— START OF EXCERPTED RECORDS —

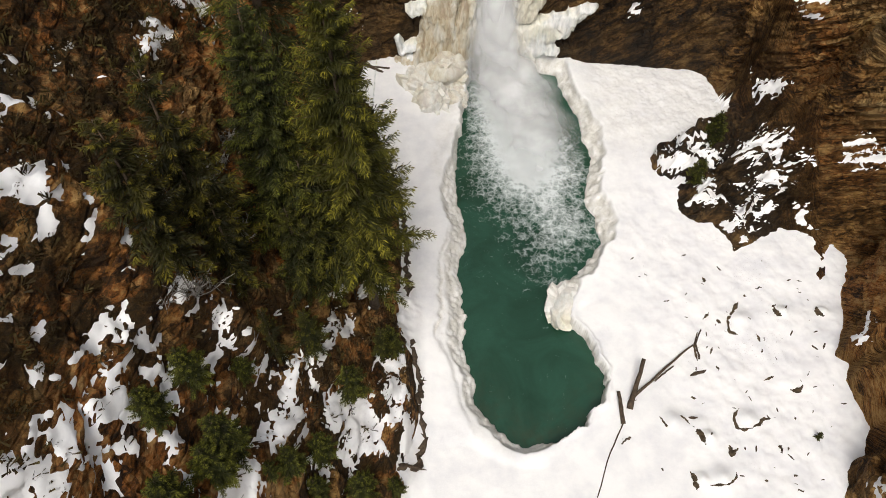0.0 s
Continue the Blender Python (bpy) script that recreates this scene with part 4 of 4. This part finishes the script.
def stand_fir(kind, x, y, z, height, index):
    first_one = kind not in firs
    if first_one:
        firs[kind] = fir(*FIR_SIZES[kind])
    thing, full = firs[kind]
    size = height / full
    wide = size * (1.0 + 0.12 * math.sin(index * 2.7))
    m = pose(x, y, z, 0, 0, (137.5 * index) % 360) @ Matrix.Diagonal((wide, wide, size, 1))
    if first_one:
        thing.matrix_basis = m
    else:
        thing = copy_thing(thing, m @ Matrix.Diagonal((1 / thing.scale[0], 1 / thing.scale[1], 1 / thing.scale[2], 1)))
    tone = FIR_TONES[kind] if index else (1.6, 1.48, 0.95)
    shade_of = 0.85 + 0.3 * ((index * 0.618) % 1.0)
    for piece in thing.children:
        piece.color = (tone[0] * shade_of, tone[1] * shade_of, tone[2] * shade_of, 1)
    tagged(thing, FIR_LABELS[kind], "tree", group="firs on the slopes")


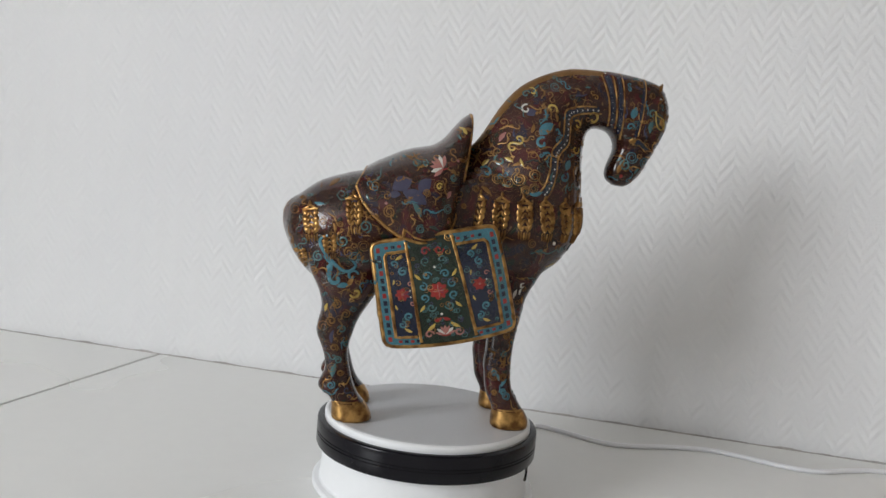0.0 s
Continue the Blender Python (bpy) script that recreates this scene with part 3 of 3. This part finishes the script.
        leaf(put, -0.008, 0.2005, 0.007, 1.1, PINK, 0.45)
        for x, z in ((-0.058, 0.190), (-0.001, 0.2285), (-0.0075, 0.179)):
            dot(put, x, z, 0.0013, PINK)
        ribbon(put, [(-0.042, 0.1705), (-0.034, 0.165), (-0.026, 0.1635), (-0.017, 0.1655)], 0.0014, GILT, 0.0007)

        # neck: studded navy band between gilt wires
        band = [(0.124, 0.284), (0.112, 0.283), (0.1, 0.280), (0.0945, 0.276), (0.0935, 0.266), (0.092, 0.254), (0.085, 0.246), (0.0815, 0.240), (0.0805, 0.226), (0.077, 0.213), (0.073, 0.207)]
        fine = [(x - (0.0085 if s > 0 else 0.0) * min(1, max(0, (0.290 - z) / 0.012)), z) for x, z in catmull(band, 5)]
        ribbon(put, fine, 0.0060, NAVY, 0.0004)
        for e in (-1, 1):
            ribbon(put, [(x + e * 0.0030, z - e * 0.0026) for x, z in fine], 0.0015, GILT, 0.0009)
        for i in range(1, len(fine) - 1, 2):
            dot(put, fine[i][0] + (0.0008 if i % 4 else -0.0008), fine[i][1], 0.0011, WHITE, 0.0009)
        leaf(put, 0.0735, 0.2615, 0.0155, 0.75, TURQ, 0.5, 0.1)
        curl(put, 0.0700, 0.2495, 0.0052, TURQ, 0.9, 1.2, 1, 0.0019)
        leaf(put, 0.0950, 0.2335, 0.0095, 1.2, TURQ, 0.55, 0.1)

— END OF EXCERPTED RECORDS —

▶ [STATED TASK]:
Print the entries above exactly, taking out only the pictures.

▶ [SOLUTION]:
0.0 s
Continue the Blender Python (bpy) script that recreates this scene with part 4 of 4. This part finishes the script.
def stand_fir(kind, x, y, z, height, index):
    first_one = kind not in firs
    if first_one:
        firs[kind] = fir(*FIR_SIZES[kind])
    thing, full = firs[kind]
    size = height / full
    wide = size * (1.0 + 0.12 * math.sin(index * 2.7))
    m = pose(x, y, z, 0, 0, (137.5 * index) % 360) @ Matrix.Diagonal((wide, wide, size, 1))
    if first_one:
        thing.matrix_basis = m
    else:
        thing = copy_thing(thing, m @ Matrix.Diagonal((1 / thing.scale[0], 1 / thing.scale[1], 1 / thing.scale[2], 1)))
    tone = FIR_TONES[kind] if index else (1.6, 1.48, 0.95)
    shade_of = 0.85 + 0.3 * ((index * 0.618) % 1.0)
    for piece in thing.children:
        piece.color = (tone[0] * shade_of, tone[1] * shade_of, tone[2] * shade_of, 1)
    tagged(thing, FIR_LABELS[kind], "tree", group="firs on the slopes")


0.0 s
Continue the Blender Python (bpy) script that recreates this scene with part 3 of 3. This part finishes the script.
        leaf(put, -0.008, 0.2005, 0.007, 1.1, PINK, 0.45)
        for x, z in ((-0.058, 0.190), (-0.001, 0.2285), (-0.0075, 0.179)):
            dot(put, x, z, 0.0013, PINK)
        ribbon(put, [(-0.042, 0.1705), (-0.034, 0.165), (-0.026, 0.1635), (-0.017, 0.1655)], 0.0014, GILT, 0.0007)

        # neck: studded navy band between gilt wires
        band = [(0.124, 0.284), (0.112, 0.283), (0.1, 0.280), (0.0945, 0.276), (0.0935, 0.266), (0.092, 0.254), (0.085, 0.246), (0.0815, 0.240), (0.0805, 0.226), (0.077, 0.213), (0.073, 0.207)]
        fine = [(x - (0.0085 if s > 0 else 0.0) * min(1, max(0, (0.290 - z) / 0.012)), z) for x, z in catmull(band, 5)]
        ribbon(put, fine, 0.0060, NAVY, 0.0004)
        for e in (-1, 1):
            ribbon(put, [(x + e * 0.0030, z - e * 0.0026) for x, z in fine], 0.0015, GILT, 0.0009)
        for i in range(1, len(fine) - 1, 2):
            dot(put, fine[i][0] + (0.0008 if i % 4 else -0.0008), fine[i][1], 0.0011, WHITE, 0.0009)
        leaf(put, 0.0735, 0.2615, 0.0155, 0.75, TURQ, 0.5, 0.1)
        curl(put, 0.0700, 0.2495, 0.0052, TURQ, 0.9, 1.2, 1, 0.0019)
        leaf(put, 0.0950, 0.2335, 0.0095, 1.2, TURQ, 0.55, 0.1)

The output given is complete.